K, I'm not going to do that anymore. Basically there was this weakling skinny dude who everyone made fun of and he wanted to be strong. And he had a car with a name that he talked to that seemed to "talk" back with car noises like an animal, though this is not relevant to the story in any way, but for some reason it was there. He met a farmer who was even skinnier than him, and the farmer could lift a car. He told the dude that he got strong by eating a magic candy bar and gave one to him but told him to keep it a secret. So main dude went to the circus and challenged a strongman to a fight for a thousand dollars. But then the manager called him a fake and reached into his pocket to find he had a magic candy bar that gives strength. But then main guy realized he didn't actually eat the candy bar and was just naturally super strong this whole time. So he ran away and carried his car home. The end!!!!!!!!

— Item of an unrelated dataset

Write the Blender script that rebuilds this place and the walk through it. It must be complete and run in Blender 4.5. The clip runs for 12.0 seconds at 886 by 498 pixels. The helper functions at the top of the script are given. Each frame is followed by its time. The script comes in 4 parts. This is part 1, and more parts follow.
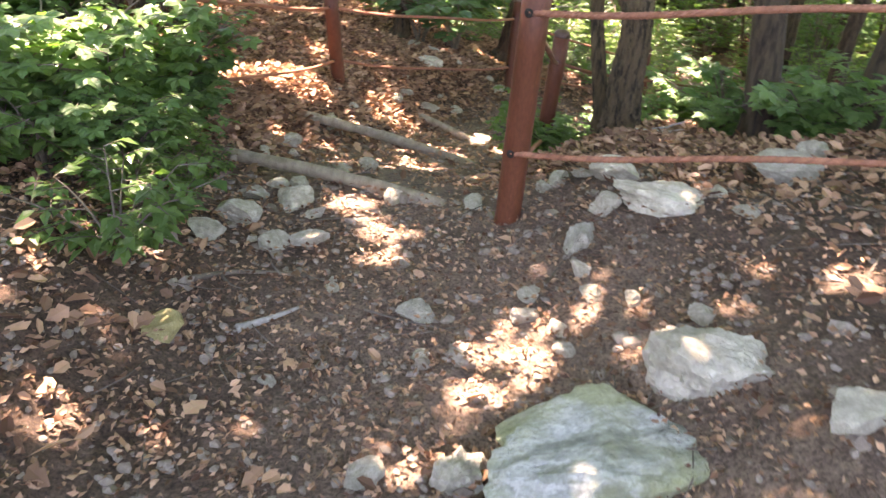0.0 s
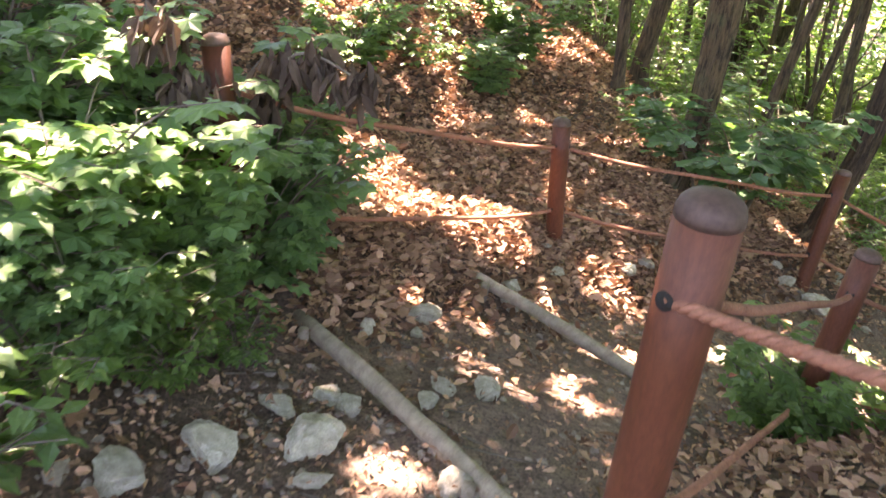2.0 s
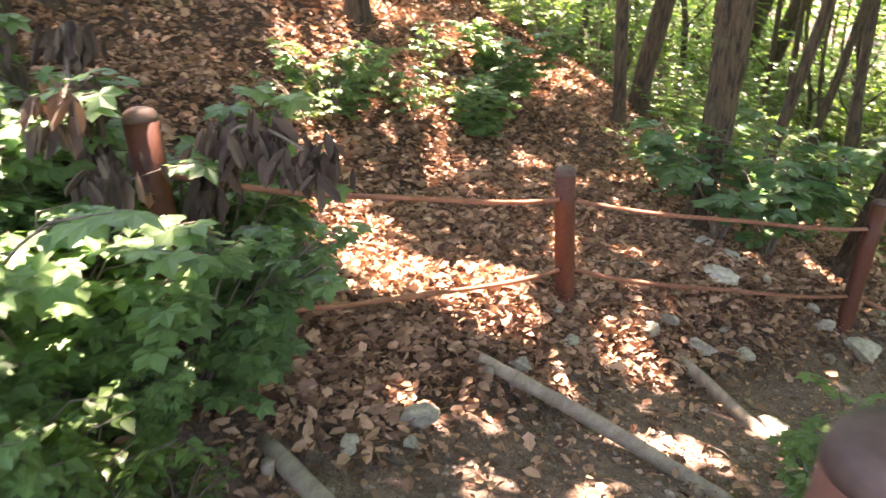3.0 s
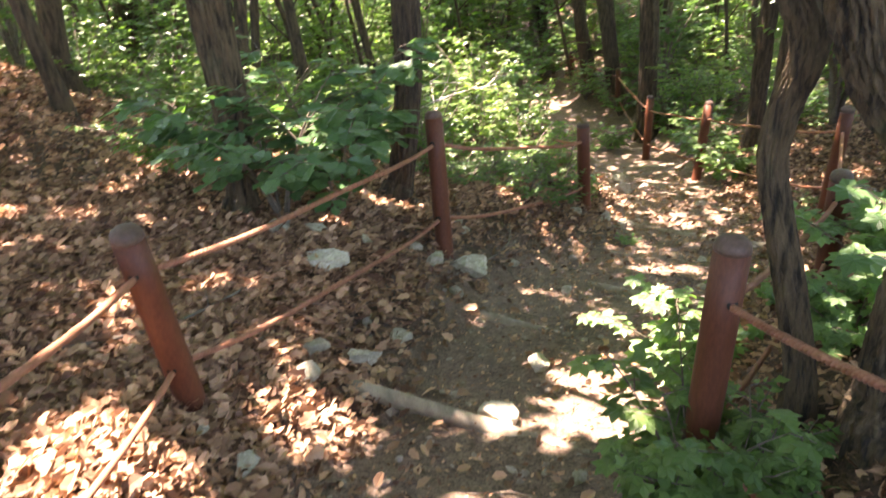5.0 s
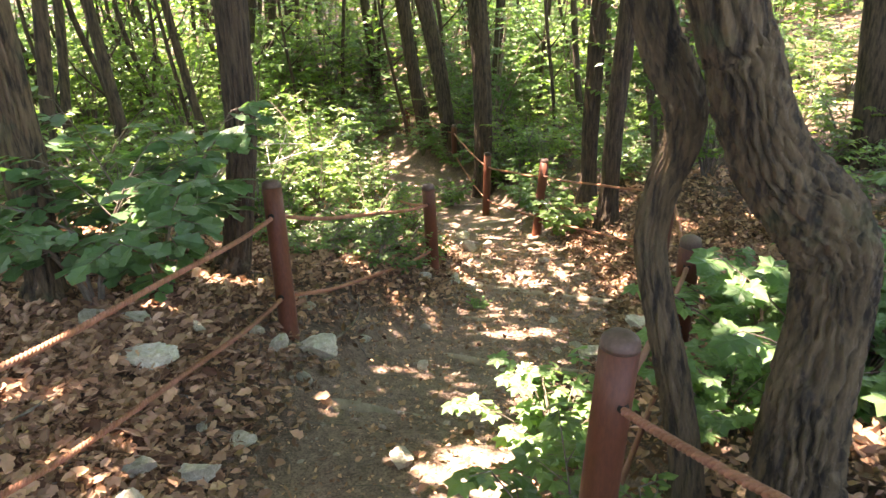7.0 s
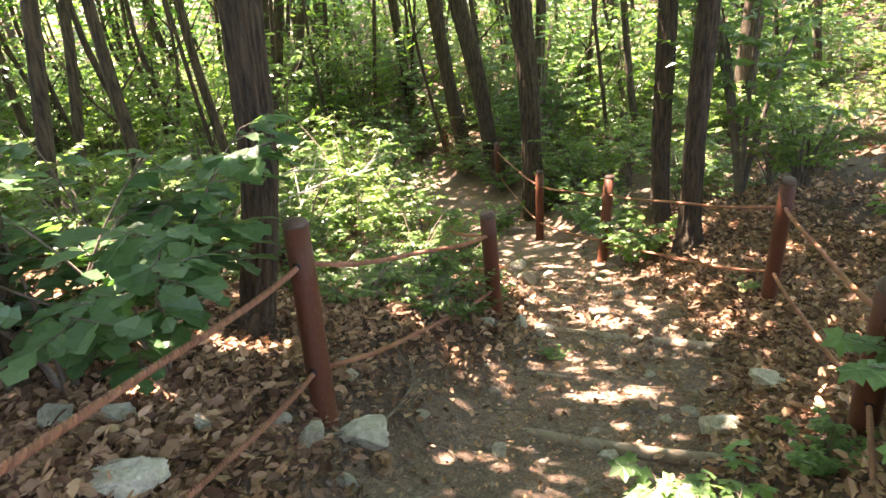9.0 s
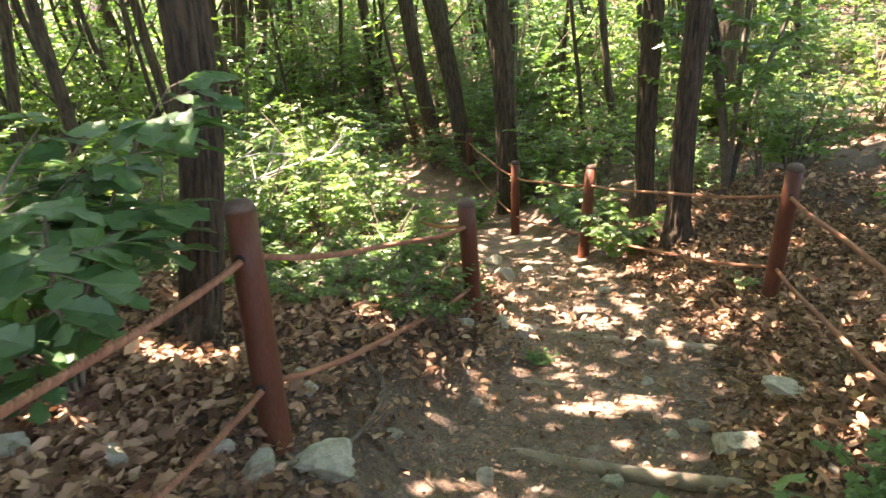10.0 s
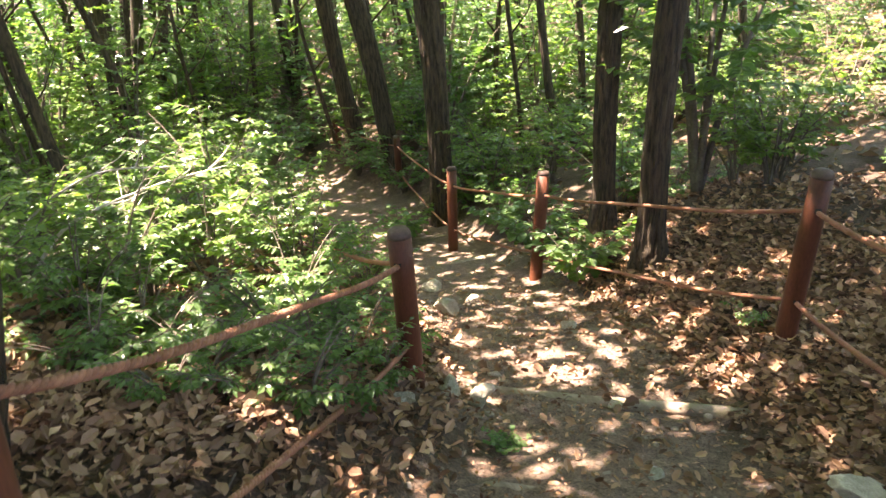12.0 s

So, yeah. I'm not even going to comment on that. Let's get right into the handsome Tonys.

Actually, there are none. Well, there are some handsome Actors-as-Tony. I guess that kinda counts, but we're just gonna lump all of The Actor's good looks together:

The Actor The Actor The Actor The Actor

The one as the senator is very nice~~ Though, of course, the Tony ones are great, too. And lounging back in his purple suit, even no-make-up Actor looks pretty fine.

It's hard to see in most of the illustrations (or impossible as it's not even drawn half the time), but Red had a mustache, too:

The Red Barbarian

I'm not entirely sure how to refer to this style. It doesn't have the definitive grown-out sides of the manchu, but you hardly ever see a stache with the middle part shaved other than the manchu. It's like some sort of chevron-manchu hybrid. Maybe a half-chevron? Petit-manchu? Chuvron?

Either way, it's pretty hot, though I think it's intentionally supposed to make Barbie look more "Asian," and I'm not going to go into that rant again.

And with that, we've finished another issue of Tales of Suspense and another episode in the story of Iron Man.